Deliberate practice means that you practice systematically and with purpose. You should know what you’re going to practice before you start. You should understand why you’re doing each thing.
Then, while practicing, you should stay completely focused on the task at hand. Don’t even bring your phone into the practice room with you.
There’s a lot of scientific research out there on this concept, and while it’s hard to summarize, it pretty clearly shows that half the amount of deliberate practice is better than double the amount of mindless practice.
If you only take one thing away from this article, it is that you should not just mindlessly churn out the hours in hope of improving.
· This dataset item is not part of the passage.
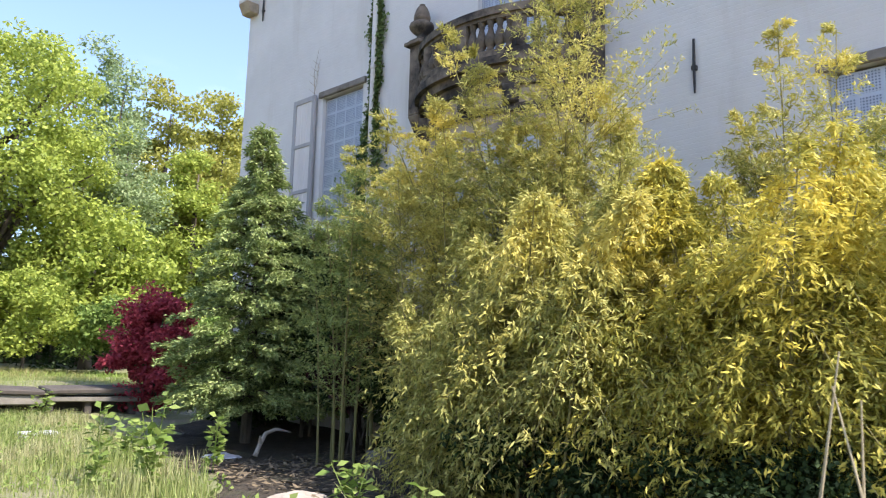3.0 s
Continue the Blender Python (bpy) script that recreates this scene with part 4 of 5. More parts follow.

Improvement comes slowly, but small amounts of deliberate practice will speed up the process faster than sheer number of hours.
I lay out a deliberate practice guide in my article for learning how to Play in Tune.
Rest and Breaks
The most important part of practice is the time spent not practicing. I know this sounds paradoxical, but resting and taking breaks is when you learn the most.
One important thing is sleep.
Sleeping is when the brain consolidates memories and improves your fine motor skills you just spent all that time practicing. It’s amazing the number of times I can’t seem to play something. Practice seems to do nothing. Then I wake up the next day and play it with ease.
That’s the subconscious at work.
Rest shouldn’t be underestimated as well. You play your instrument with muscles. Muscles fatigue. After you work them out, they need rest to recover and grow stronger. Working too hard with too little rest will only make you improve slower.